With my Sim family seemingly getting on with life I went to pay a visit on some old friends.
It was great to see the affluent Goth family again. The charming head of the household, Mortimer Goth, was still as much a hit with the ladies as he was when I first met him in the original Sims game fourteen years ago. After a bit of reacquainting I had Mortimer getting amorous with his lovely wife, Bella. One thing lead to another and before I knew it they were at a bit of woohoo for a baby. I left them in the sack and returned to my family.
Back in the more modest household, something was wrong. The sisters were upset. Then I saw it- an urn was resting on the floor. Whilst I was over having fun with the Goths, their mother had died.
The Sims age. By default they live 90 in-game days. You will see children grow up, get old and die. Believe me when I say you can get quite attached to the little guys and miss them when they depart for the hereafter.
I needed to cheer the girls up and I thought Mortimer Goth was just the man for the job. So I switched back to the Goth family to go and get him.
It seemed that Mortimer and Bella’s woohoo had been successful. There was a new family member in the Goth household. Also, Mortimer had got old and was now sporting a silvery mane.
Regardless, I still sent him around to the sister’s house to try and console her.
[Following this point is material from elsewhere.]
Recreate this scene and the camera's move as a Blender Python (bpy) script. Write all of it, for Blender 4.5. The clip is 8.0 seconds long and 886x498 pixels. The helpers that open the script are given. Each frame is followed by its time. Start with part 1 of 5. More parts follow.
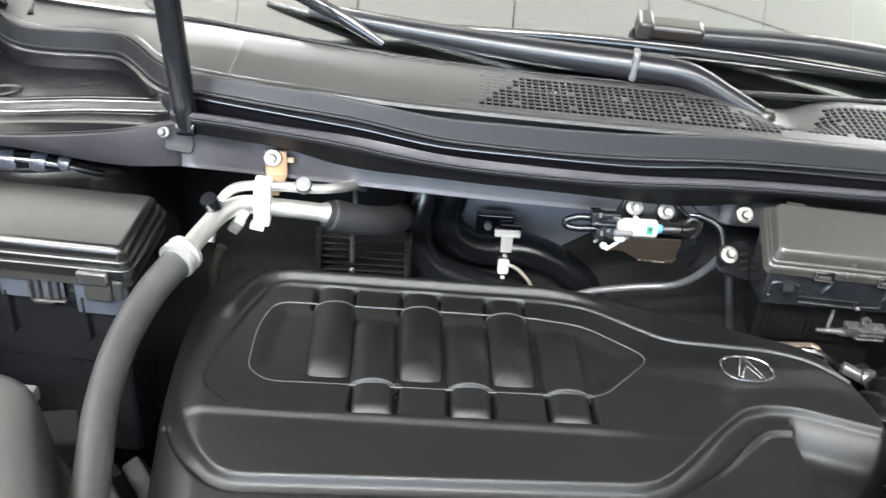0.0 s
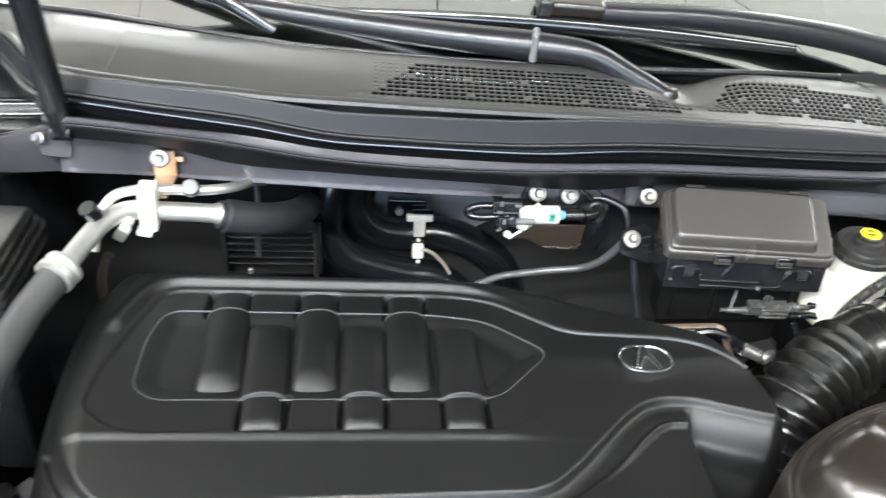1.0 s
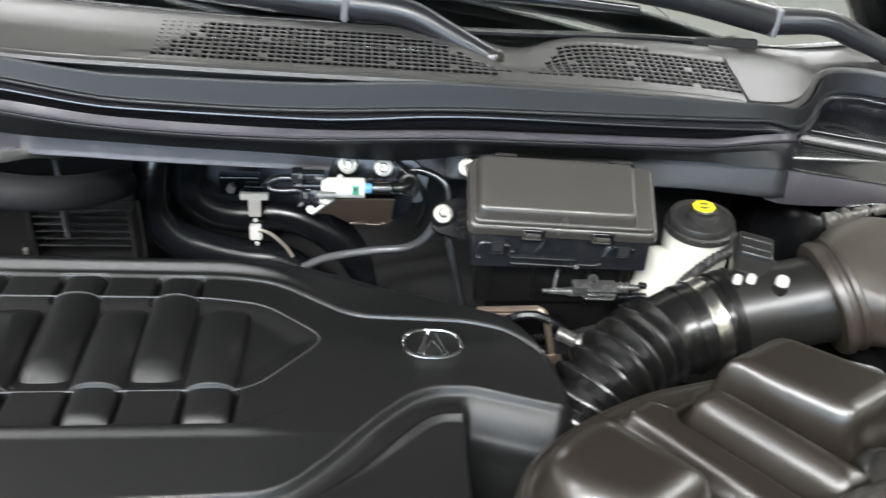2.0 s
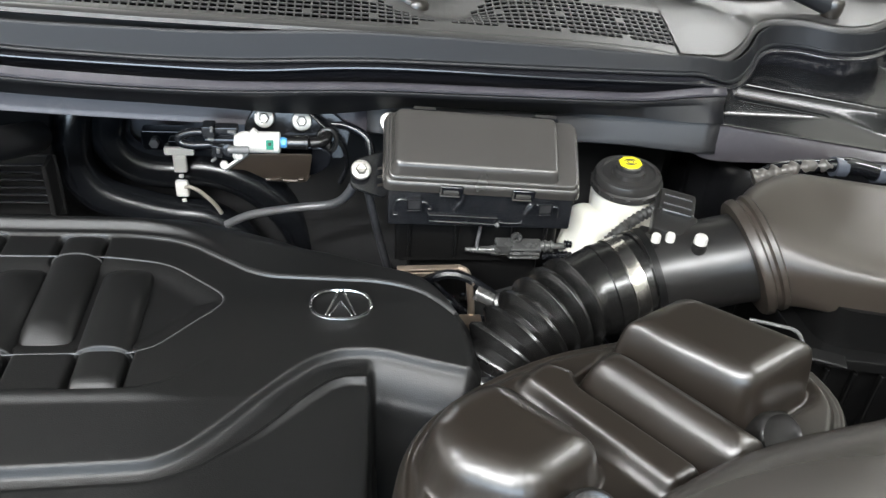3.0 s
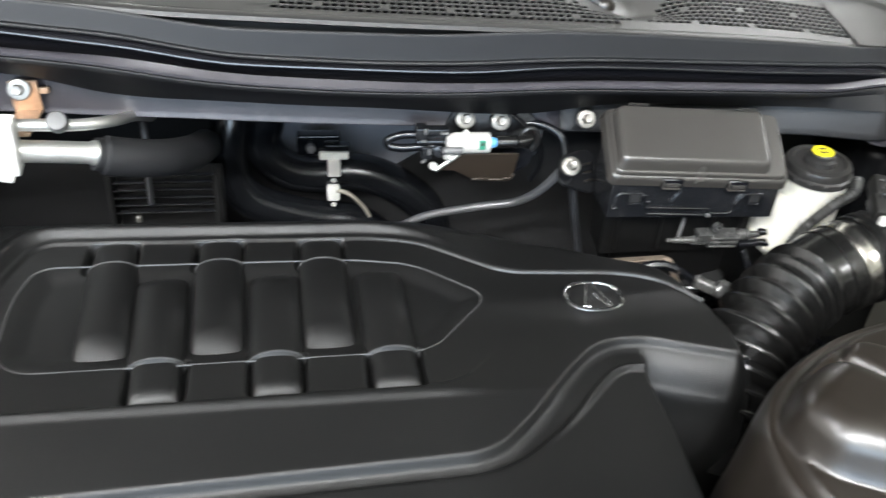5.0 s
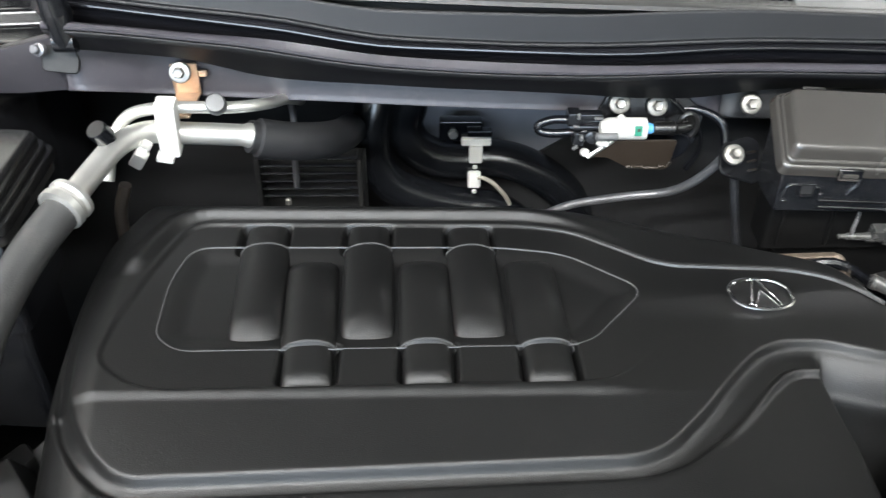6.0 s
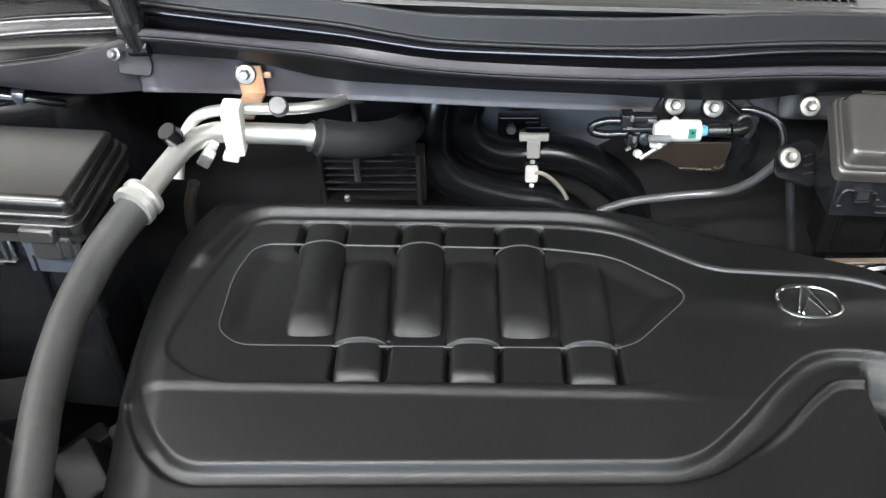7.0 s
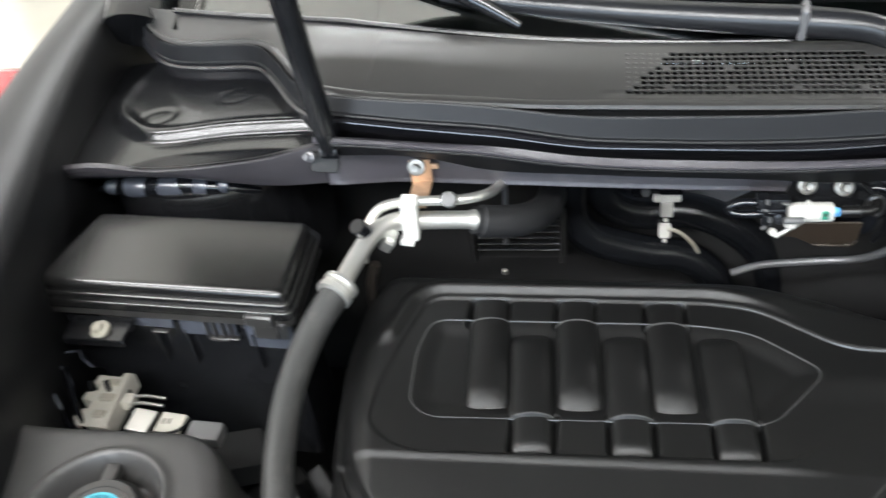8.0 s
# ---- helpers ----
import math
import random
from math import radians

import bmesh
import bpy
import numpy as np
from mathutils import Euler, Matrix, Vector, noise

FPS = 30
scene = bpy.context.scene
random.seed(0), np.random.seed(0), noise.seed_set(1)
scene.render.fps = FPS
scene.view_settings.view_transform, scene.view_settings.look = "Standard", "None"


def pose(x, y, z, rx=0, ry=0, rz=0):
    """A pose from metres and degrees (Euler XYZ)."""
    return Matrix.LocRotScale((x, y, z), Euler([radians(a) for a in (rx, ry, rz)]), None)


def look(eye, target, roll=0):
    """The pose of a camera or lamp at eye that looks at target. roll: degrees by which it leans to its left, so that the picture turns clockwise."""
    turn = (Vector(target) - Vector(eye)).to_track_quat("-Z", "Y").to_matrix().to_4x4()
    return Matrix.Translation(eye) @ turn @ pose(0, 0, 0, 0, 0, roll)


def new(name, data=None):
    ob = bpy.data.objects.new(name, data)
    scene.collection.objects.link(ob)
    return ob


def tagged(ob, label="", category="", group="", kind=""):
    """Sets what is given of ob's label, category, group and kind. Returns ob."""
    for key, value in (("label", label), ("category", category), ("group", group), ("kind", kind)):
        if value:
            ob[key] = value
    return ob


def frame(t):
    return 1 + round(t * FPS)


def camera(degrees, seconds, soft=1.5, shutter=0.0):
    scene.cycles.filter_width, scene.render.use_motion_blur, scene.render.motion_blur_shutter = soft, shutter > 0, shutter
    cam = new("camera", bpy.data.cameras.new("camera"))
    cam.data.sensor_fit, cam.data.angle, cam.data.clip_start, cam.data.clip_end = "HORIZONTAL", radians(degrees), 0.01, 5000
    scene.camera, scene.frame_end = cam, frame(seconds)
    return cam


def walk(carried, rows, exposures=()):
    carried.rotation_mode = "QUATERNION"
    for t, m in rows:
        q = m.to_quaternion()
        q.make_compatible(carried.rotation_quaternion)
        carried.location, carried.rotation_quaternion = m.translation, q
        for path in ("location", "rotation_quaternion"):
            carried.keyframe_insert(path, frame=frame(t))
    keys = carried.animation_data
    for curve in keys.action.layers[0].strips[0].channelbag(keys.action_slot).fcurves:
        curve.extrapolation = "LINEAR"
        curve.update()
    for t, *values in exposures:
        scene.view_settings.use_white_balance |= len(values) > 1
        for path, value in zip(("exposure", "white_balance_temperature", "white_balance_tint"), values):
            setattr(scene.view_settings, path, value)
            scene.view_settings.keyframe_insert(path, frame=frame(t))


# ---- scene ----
cam = camera(55.6, 8.0, soft=1.3, shutter=0.5)
# the clip starts brighter and settles
EXPOSURES = [(0, 0.6), (0.5, 0.5), (1.0, 0.42), (1.5, 0.12), (2.0, 0.05), (3.5, -0.03), (4.5, -0.04), (5.0, 0.03), (6.5, 0.13), (7.0, 0.1), (8.0, -0.18)]
PATH = [
    (0, (0.024, 0.022, 1.514), (0.056, 1.781, 0.562), 4.0),
    (0.5, (0.036, 0.032, 1.533), (0.139, 1.749, 0.513), 3.2),
    (1, (0.084, 0.062, 1.545), (0.222, 1.763, 0.503), 3.3),
    (1.5, (0.195, 0.092, 1.522), (0.35, 1.794, 0.483), 3.1),
    (2, (0.278, 0.111, 1.498), (0.45, 1.802, 0.444), 3.6),
    (2.2, (0.307, 0.118, 1.506), (0.491, 1.788, 0.422), 4.1),
    (3.5, (0.339, 0.139, 1.48), (0.647, 1.755, 0.342), 5.7),
    (4, (0.281, 0.155, 1.491), (0.743, 1.744, 0.368), 8.2),
    (4.5, (0.182, 0.144, 1.489), (0.647, 1.732, 0.366), 7.2),
    (5, (0.09, 0.139, 1.479), (0.418, 1.758, 0.351), 4.6),
    (6.3, (0.064, 0.163, 1.462), (0.035, 1.791, 0.301), -0.5),
    (6.5, (0.068, 0.163, 1.471), (-0.011, 1.783, 0.301), -1.3),
    (6.7, (0.072, 0.162, 1.491), (-0.026, 1.761, 0.293), -1.8),
    (7, (0.081, 0.154, 1.491), (-0.035, 1.75, 0.292), -1.9),
    (7.5, (0.064, 0.138, 1.579), (-0.106, 1.702, 0.344), -3.7),
    (8, (0.037, 0.117, 1.629), (-0.319, 1.673, 0.424), -7.9),
]
walk(cam, [(t, look(eye, target, roll)) for t, eye, target, roll in PATH], exposures=EXPOSURES)

# ---- light: a showroom with ceiling luminaires ----
def make_world():
    w = bpy.data.worlds.new("room_air")
    w.use_nodes = True
    w.node_tree.nodes["Background"].inputs[0].default_value = (0.75, 0.8, 0.85, 1)
    w.node_tree.nodes["Background"].inputs[1].default_value = 0.02
    scene.world = w


make_world()
scene.view_settings.exposure = 0.0
CEILING_Z = 3.3
WINDOW_WATTS = 250
SIDE_WATTS = 150
# x, y, length, width, watts of each ceiling luminaire
LUMINAIRES = [(-3.1, -1.25, 1.4, 0.3, 34), (-1.6, -1.25, 1.4, 0.3, 44), (-0.1, -1.25, 1.4, 0.3, 40), (1.4, -1.25, 1.4, 0.3, 24), (-2.0, 0.3, 1.4, 0.3, 34), (-0.9, -2.1, 2.0, 0.45, 95), (-0.95, 2.6, 1.2, 0.4, 30), (2.6, 3.4, 1.2, 0.3, 30), (3.4, 0.4, 1.2, 0.3, 30)]


# ---- materials ----
def mat(name, base, rough=0.5, metal=0.0, coat=0.0, grain=0.0, grain_scale=900.0, patch=0.15, patch_scale=14.0, rough_var=0.05, spec=0.5, tint=None, dust=0.0):
    m = bpy.data.materials.new(name)
    m.use_nodes = True
    nt = m.node_tree
    b = nt.nodes["Principled BSDF"]
    b.inputs["Metallic"].default_value = metal
    b.inputs["Coat Weight"].default_value = coat
    b.inputs["Coat Roughness"].default_value = 0.08
    b.inputs["Specular IOR Level"].default_value = spec
    tc = nt.nodes.new("ShaderNodeTexCoord")
    big = nt.nodes.new("ShaderNodeTexNoise")
    big.inputs["Scale"].default_value, big.inputs["Detail"].default_value = patch_scale, 5
    nt.links.new(tc.outputs["Object"], big.inputs["Vector"])
    fine = nt.nodes.new("ShaderNodeTexNoise")
    fine.inputs["Scale"].default_value, fine.inputs["Detail"].default_value = grain_scale, 2
    nt.links.new(tc.outputs["Object"], fine.inputs["Vector"])
    ramp = nt.nodes.new("ShaderNodeMix")
    ramp.data_type = "RGBA"
    dark = [c * (1 - patch) for c in base]
    light = [min(1, c * (1 + patch)) for c in (tint or base)]
    ramp.inputs["A"].default_value, ramp.inputs["B"].default_value = (*dark, 1), (*light, 1)
    nt.links.new(big.outputs["Fac"], ramp.inputs["Factor"])
    last = ramp.outputs["Result"]
    if dust:
        spots = nt.nodes.new("ShaderNodeTexNoise")
        spots.inputs["Scale"].default_value, spots.inputs["Detail"].default_value, spots.inputs["Roughness"].default_value = 55, 8, 0.75
        nt.links.new(tc.outputs["Object"], spots.inputs["Vector"])
        cut = nt.nodes.new("ShaderNodeMapRange")
        cut.inputs["From Min"].default_value, cut.inputs["From Max"].default_value, cut.inputs["To Max"].default_value = 0.55, 0.8, dust
        nt.links.new(spots.outputs["Fac"], cut.inputs["Value"])
        over = nt.nodes.new("ShaderNodeMix")
        over.data_type = "RGBA"
        over.inputs["B"].default_value = (0.22, 0.2, 0.18, 1)
        nt.links.new(cut.outputs["Result"], over.inputs["Factor"])
        nt.links.new(last, over.inputs["A"])
        last = over.outputs["Result"]
    nt.links.new(last, b.inputs["Base Color"])
    rr = nt.nodes.new("ShaderNodeMapRange")
    rr.inputs["To Min"].default_value, rr.inputs["To Max"].default_value = max(0.03, rough - rough_var), min(1, rough + rough_var)
    nt.links.new(big.outputs["Fac"], rr.inputs["Value"])
    nt.links.new(rr.outputs["Result"], b.inputs["Roughness"])
    if grain:
        bump = nt.nodes.new("ShaderNodeBump")
        bump.inputs["Strength"].default_value, bump.inputs["Distance"].default_value = grain, 0.0006
        nt.links.new(fine.outputs["Fac"], bump.inputs["Height"])
        nt.links.new(bump.outputs["Normal"], b.inputs["Normal"])
    return m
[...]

Before long I had Mortimer laughing a joking, bringing happiness back into the household.
Then I got a bit carried away.
It wasn’t long before Mortimer was professing his undying love for my Sim. A quick divorce later and Mortimer was married and moving in with one of the now very happy sisters. She’d got over the death of her mother, got a job in IT and life was good.
Then the step-daughter turned up on the doorstep. But that’s another story.
It’s these social interactions, these little stories, that make every moment in the game a unique experience, and what kept me coming back for more.
Whilst I’ve not been feverishly playing the previous game, The Sims 3, I know a lot of players have. A lot of fans have also spent a fortune across almost twenty expansion and stuff packs. That’s quite an investment. Now, with The Sim 4, they get to start their investment in the franchise again.
Whilst I’m a middle-aged man and unlikely to feel left out in water-cooler Sim discussions because I’ve not got the latest expansion, I’d imagine it’ll be a different story in playground for the game’s main tween demographic.
I can’t say I agree with The Sims calculated add-on program, especially for The Sims 4– which seems to have deliberately left stuff out for the expansions, like cars and pools. To EA’s credit a five year gap between base releases is probably long enough for The Sims fan base to move on (or grow up) and be ready for the next batch of players.
Players that have registered copies of The Sims 3 and its expansions can earn up to 13 in-game rewards for their loyalty. In the form of Sims plum bob-shaped trophies, these rewards can adorn the shelves in your Sims’ houses offering unique moods and personalities. It’s not much, but as least EA are acknowledging fan loyalty.
It would be easy for me to dismiss The Sims 4 as dumb. I wanted to say that the game was something designed to simulate the mundane everyday life of an adult that’s a novelty for children who look to being grown up with envy. Yes the routine task are dull, but at least the Sims now have the sense to take themselves to the toilet, a task that was player initiated in earlier versions.
But it is so much more than that. Creating Sims, building their houses and fulfilling their aspirations all offer their own rewards. The game appealed to my creativity and it the same time was a voyeuristic guilty pleasure. You’ll get out of The Sim 4 exactly what you put in.